12 Responses to one and only

  1. Rita Templeton May 23, 2014 at 8:36 am #

    There is SOOOO much judgment between moms – and we’re the ones who should be understanding each other and the respecting the individuality of our parenting choices! No matter what we choose for our kids, we all do it with the same love and the same ultimate goal: to do the best thing for them. That’s universal, even if the choices are different. 🙂

  2. Jill V. May 23, 2014 at 8:49 am #

    Thank you for this post! Whether we have 1 child by choice or due to outside circumstances (infertility and pregnancy issues in my case), we are so often questioned about WHY? I love your perspective and totally agree with the awesome things about having an only child!!!

  3. OneMom May 23, 2014 at 9:30 am #

    Great post and you have an adorable son.
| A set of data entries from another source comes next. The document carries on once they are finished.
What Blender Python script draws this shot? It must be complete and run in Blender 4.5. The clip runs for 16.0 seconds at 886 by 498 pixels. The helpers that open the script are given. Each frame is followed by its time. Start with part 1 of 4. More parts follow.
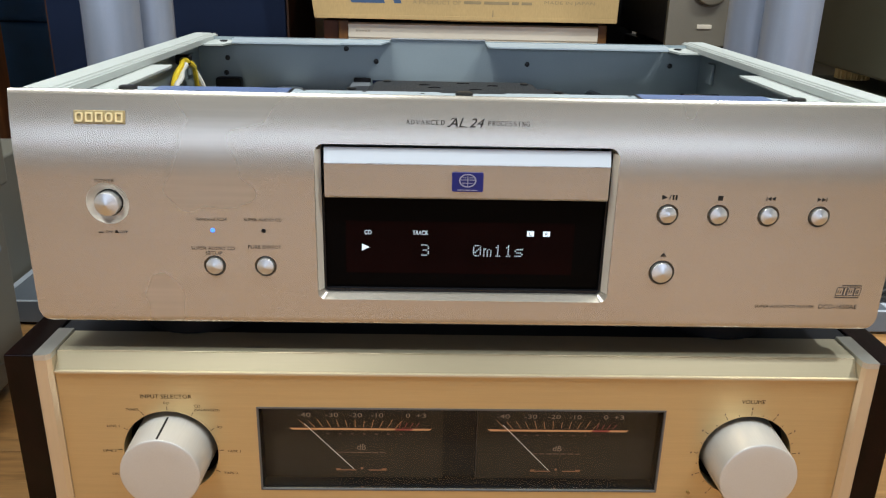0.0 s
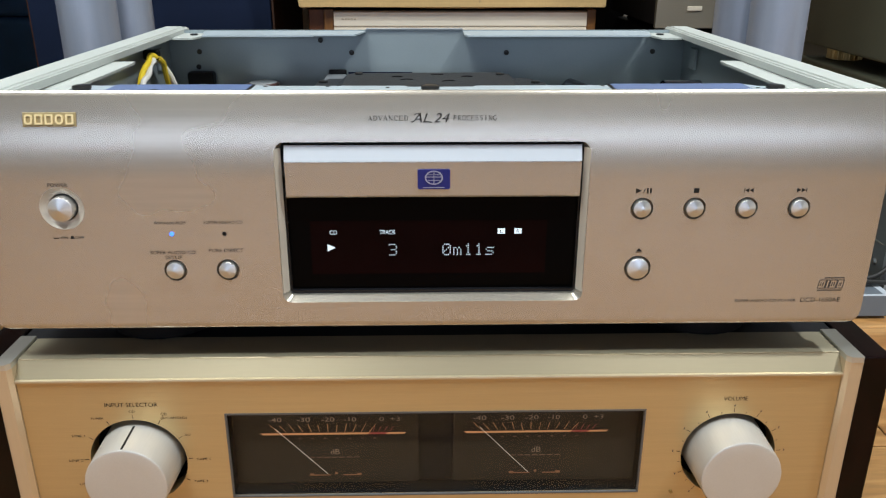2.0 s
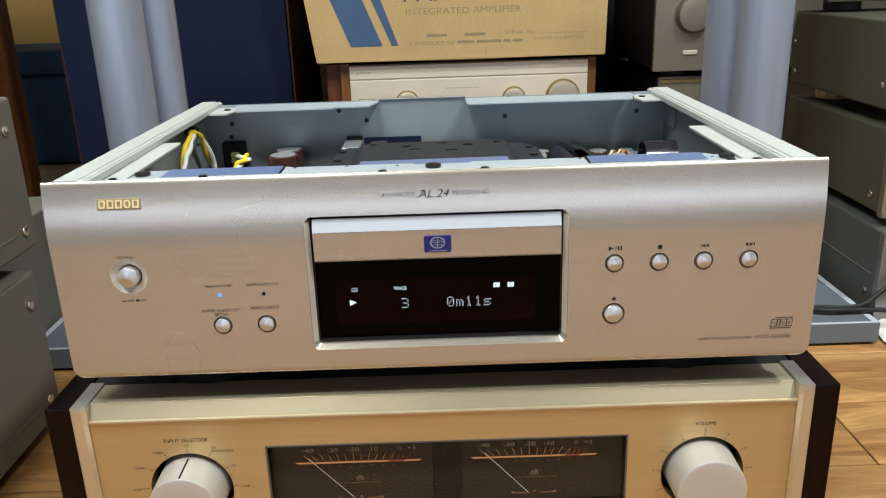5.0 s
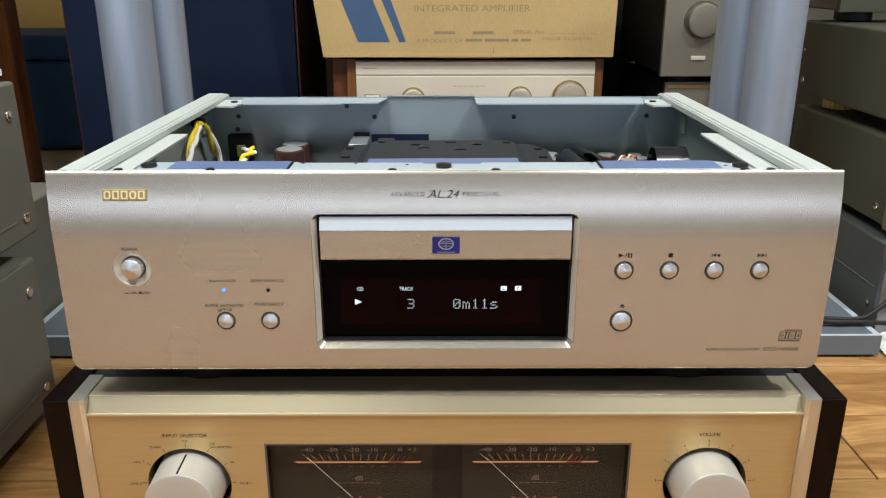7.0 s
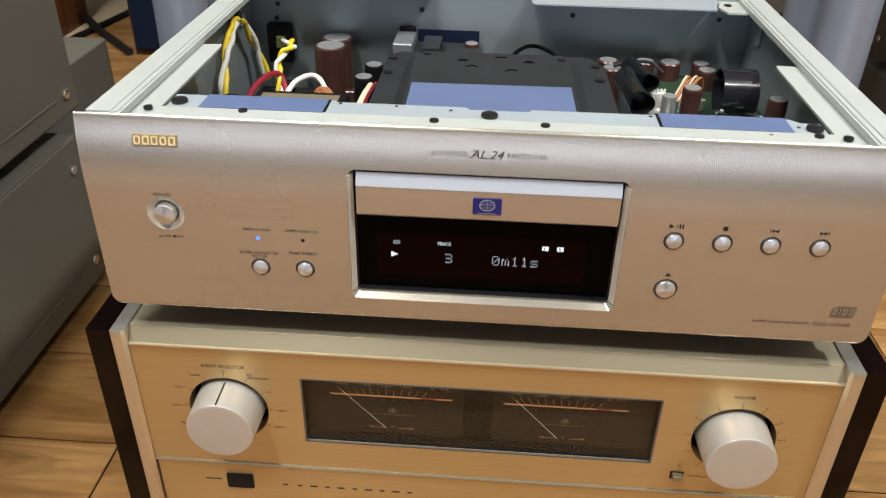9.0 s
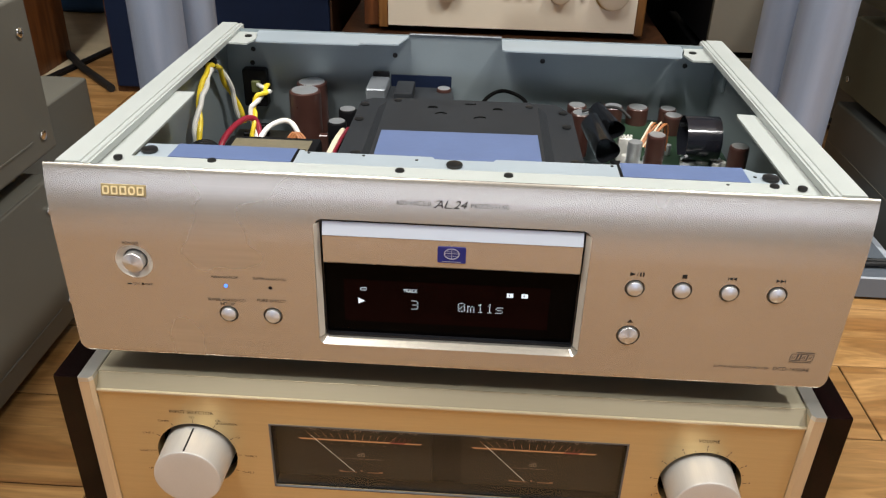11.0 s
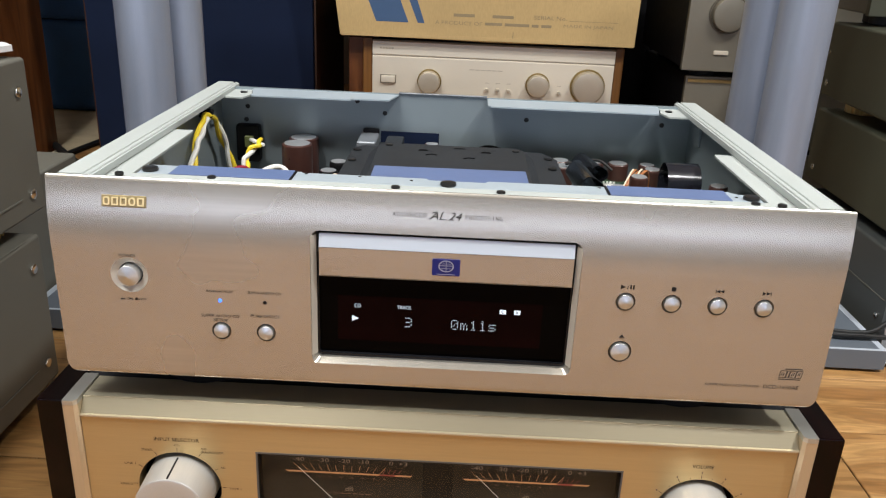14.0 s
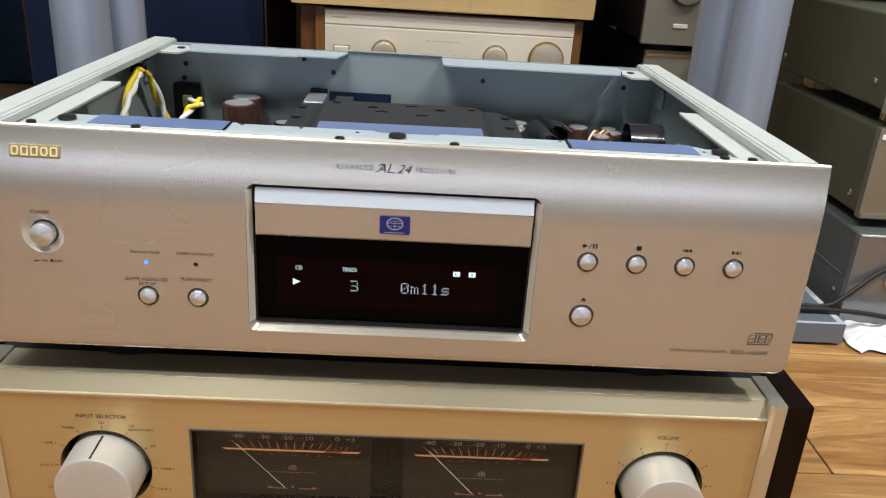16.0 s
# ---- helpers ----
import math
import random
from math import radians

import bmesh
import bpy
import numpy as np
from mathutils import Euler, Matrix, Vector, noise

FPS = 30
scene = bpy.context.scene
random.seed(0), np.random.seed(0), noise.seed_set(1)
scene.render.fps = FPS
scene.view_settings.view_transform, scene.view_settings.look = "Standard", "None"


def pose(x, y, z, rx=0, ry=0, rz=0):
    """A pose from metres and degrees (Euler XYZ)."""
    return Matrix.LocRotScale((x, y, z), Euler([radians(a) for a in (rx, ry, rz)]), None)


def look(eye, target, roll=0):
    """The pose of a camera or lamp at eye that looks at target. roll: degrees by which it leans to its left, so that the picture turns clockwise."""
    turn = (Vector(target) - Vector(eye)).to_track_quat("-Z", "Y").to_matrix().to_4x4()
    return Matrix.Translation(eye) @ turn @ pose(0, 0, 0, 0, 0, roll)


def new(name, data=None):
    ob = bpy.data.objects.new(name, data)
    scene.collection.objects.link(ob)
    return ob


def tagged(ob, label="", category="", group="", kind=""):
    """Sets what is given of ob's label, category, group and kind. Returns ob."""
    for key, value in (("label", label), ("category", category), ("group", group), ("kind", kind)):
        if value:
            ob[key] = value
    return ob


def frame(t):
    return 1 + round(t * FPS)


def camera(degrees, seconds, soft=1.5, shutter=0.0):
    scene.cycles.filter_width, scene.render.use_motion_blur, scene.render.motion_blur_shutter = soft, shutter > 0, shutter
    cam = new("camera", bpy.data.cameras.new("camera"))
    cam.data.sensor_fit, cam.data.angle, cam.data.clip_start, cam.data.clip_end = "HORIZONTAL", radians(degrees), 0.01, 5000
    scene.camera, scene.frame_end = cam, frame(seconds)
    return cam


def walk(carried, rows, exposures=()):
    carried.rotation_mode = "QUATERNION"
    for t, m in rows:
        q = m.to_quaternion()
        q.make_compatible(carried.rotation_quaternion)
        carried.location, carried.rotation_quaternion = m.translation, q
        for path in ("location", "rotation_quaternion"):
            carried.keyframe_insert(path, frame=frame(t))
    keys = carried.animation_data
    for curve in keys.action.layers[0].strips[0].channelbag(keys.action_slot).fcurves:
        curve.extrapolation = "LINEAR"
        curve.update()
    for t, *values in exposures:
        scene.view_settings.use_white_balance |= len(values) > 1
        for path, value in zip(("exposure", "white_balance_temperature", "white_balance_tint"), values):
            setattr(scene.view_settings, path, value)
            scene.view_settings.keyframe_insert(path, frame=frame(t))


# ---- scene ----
cam = camera(57.5, 16.0, soft=1.2, shutter=0.2)
PATH = [
    (0, -0.0204, -0.3793, 0.4104, 70.01, -1.20, -1.00),
    (0.5, -0.0237, -0.3750, 0.4026, 70.00, -1.12, -0.80),
    (1, -0.0198, -0.3734, 0.4036, 69.66, -1.00, -0.65),
    (1.5, -0.0120, -0.3799, 0.4109, 69.29, -0.61, -0.74),
    (2, -0.0041, -0.3651, 0.4119, 69.05, -0.12, -1.34),
    (2.5, 0.0168, -0.3627, 0.4261, 69.14, 0.49, -2.05),
    (3, 0.0240, -0.3765, 0.4385, 69.47, 1.06, -2.86),
    (3.5, 0.0208, -0.3865, 0.4394, 70.07, 1.52, -3.15),
    (4, 0.0179, -0.3867, 0.4348, 70.41, 1.88, -2.69),
    (4.5, 0.0072, -0.4064, 0.4434, 70.87, 2.09, -1.50),
    (5, 0.0036, -0.4282, 0.4496, 71.21, 1.80, -0.57),
    (5.2, 0.0046, -0.4285, 0.4549, 70.93, 1.67, -0.33),
    (7.5, -0.0030, -0.4178, 0.4470, 71.03, -0.46, -0.23),
    (8, -0.0004, -0.4140, 0.4444, 70.34, -0.83, -0.20),
    (8.5, -0.0024, -0.4142, 0.4445, 68.93, -1.01, 0.28),
    (8.7, -0.0030, -0.4122, 0.4573, 66.92, -1.16, 1.06),
    (8.8, -0.0039, -0.4074, 0.4690, 65.51, -1.22, 1.43),
    (8.9, -0.0028, -0.3876, 0.4911, 61.38, -1.06, 2.91),
    (9, 0.0001, -0.3737, 0.5112, 58.27, -0.95, 4.04),
    (9.2, 0.0118, -0.3542, 0.5502, 55.66, -0.41, 5.11),
    (11.3, 0.0112, -0.3856, 0.5071, 63.25, -1.43, 2.86),
    (11.5, 0.0135, -0.3981, 0.4908, 65.63, -1.43, 2.71),
    (12, 0.0089, -0.4115, 0.4834, 68.13, -1.63, 2.23),
    (12.5, 0.0085, -0.4111, 0.4811, 69.07, -1.90, 1.98),
    (13, 0.0069, -0.4115, 0.4779, 69.20, -2.17, 1.85),
    (13.5, 0.0018, -0.4083, 0.4749, 69.01, -2.28, 1.82),
    (14, 0.0034, -0.4061, 0.4759, 68.73, -2.36, 1.64),
    (14.5, 0.0026, -0.4038, 0.4719, 68.34, -2.40, 1.33),
    (15, 0.0013, -0.3937, 0.4657, 68.03, -2.57, 0.61),
    (15.5, 0.0076, -0.3840, 0.4607, 67.87, -2.90, -0.13),
    (16, 0.0087, -0.3792, 0.4502, 67.79, -3.39, -1.12),
]
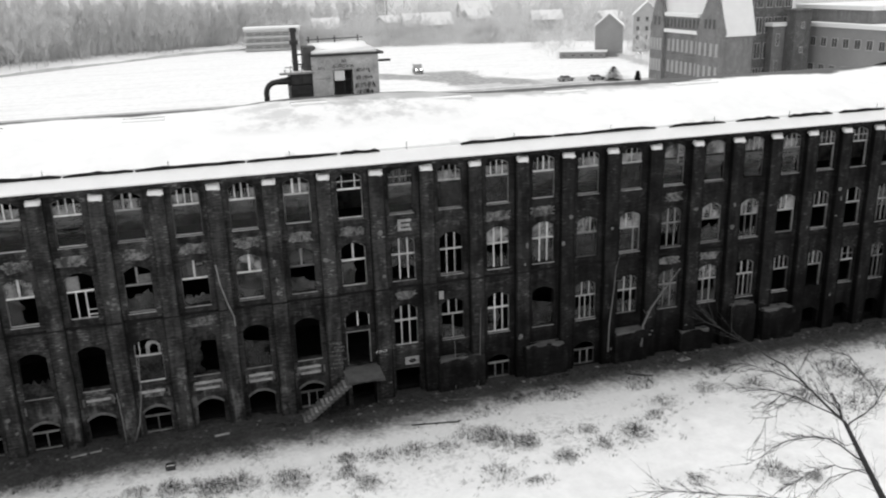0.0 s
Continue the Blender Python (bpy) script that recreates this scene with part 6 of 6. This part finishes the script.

Less judgement, more support! I have a thank you to send out to a non-judgmental mom. Leaving the grocery store with my very sensitive emotional 5 year old. She was having a mental breakdown full of tears over some injustice I bestowed upon her, (maybe I denied her request for candy before dinner or wouldn’t allow her to use one of those ankle braking kid’s carts – I don’t remember). She was holding my hand as we crossed the parking lot but in full tears and whining. A woman passed us and smiled the ‘don’t worry, I’ve been there smile’ at me. Just wanted to say thanks to the mystery mom – she could have just as easily looked at me in disgust for having a ‘naughty’ child. I appreciated the gesture and try to make sure I address other stressed out parents with the same – ‘Yea I’ve been there and I got your back’ look!

  4. Siri L. Hirth May 23, 2014 at 9:36 am #

    Thank you ladies, I completely agree. It’s been such a learning experience being a Momma. I’ve matured a lot over the past 2 years and learned not only about parenting but friendships.

  5. Ashley May 23, 2014 at 10:23 am #

    Love this! Funny– I was an only child (til step family, aka best day ever) and ALWAYS wanted siblings, and #2 is now on the way. Maybe we are just born with our perfect number.

  6. stockingfamily4
    stockingfamily4 May 23, 2014 at 10:51 am #

    Thank you for sharing this, Siri. Beautifully written. As someone who wanted more, but circumstances led me down a different path, I still feel the pain when people judge why we aren’t having “more”. Congrats on your beautiful family!

  7. Annie May 23, 2014 at 11:49 am #

    I got a lot of judgment on having one – it took us six years to have a second because of infertility. I also got lots of praise that was hurtful because people assumed we were making some kind of statement with one, when really we so desired another.

    The one and done philosophy has never resonated with me – being one of nine – I see siblings as the ultimate gift you can give your child. But it’s so true that one child is no less a gift, no less a parenthood, no less amazing.

    Within a family, we are all called to different paths. The idea of one and done or two and through makes me sad, and after so many years of infertility, I’m a little touchy on the subject, but what moms of all size families need is support, not judgment.

    Can we also agree you need to be a REALLY close friend to even broach the subject of family size? 🙂

  8. [email protected] May 23, 2014 at 12:43 pm #

    This was such a great post, Siri. I think that sometimes moms don’t even realize that questions they ask feel judgmental. Or at least I try to tell myself that. Regardless, I think the beautiful of parenthood (and LIFE) is that we can blaze our own path. There’s no one right way and I really love reading about your journey.

    Also, that sweet little boy is lucky to have such a wonderful mom and dad. =)

  9. Siri L. Hirth May 23, 2014 at 1:14 pm #

    I love reading all of your responses ladies. Thank you for the feedback!

  10. randidanielle May 23, 2014 at 4:31 pm #

    Thank you for sharing your story! As a fellow mother of an “only,” this resonated with my in a profound way. It could have been me writing those words above.

  11. Chris May 27, 2014 at 6:25 am #

    we are a ‘one and only’ family as well….unless you count my two fur-babies:) we get asked that all the time and instead of telling people not sure when, we say with confidence he is an only! probably the most hurtgul comment i have heard from a ‘friend’ is that you aren’t really a parent unless you have two. i have a real child, so i that makes me a real parent!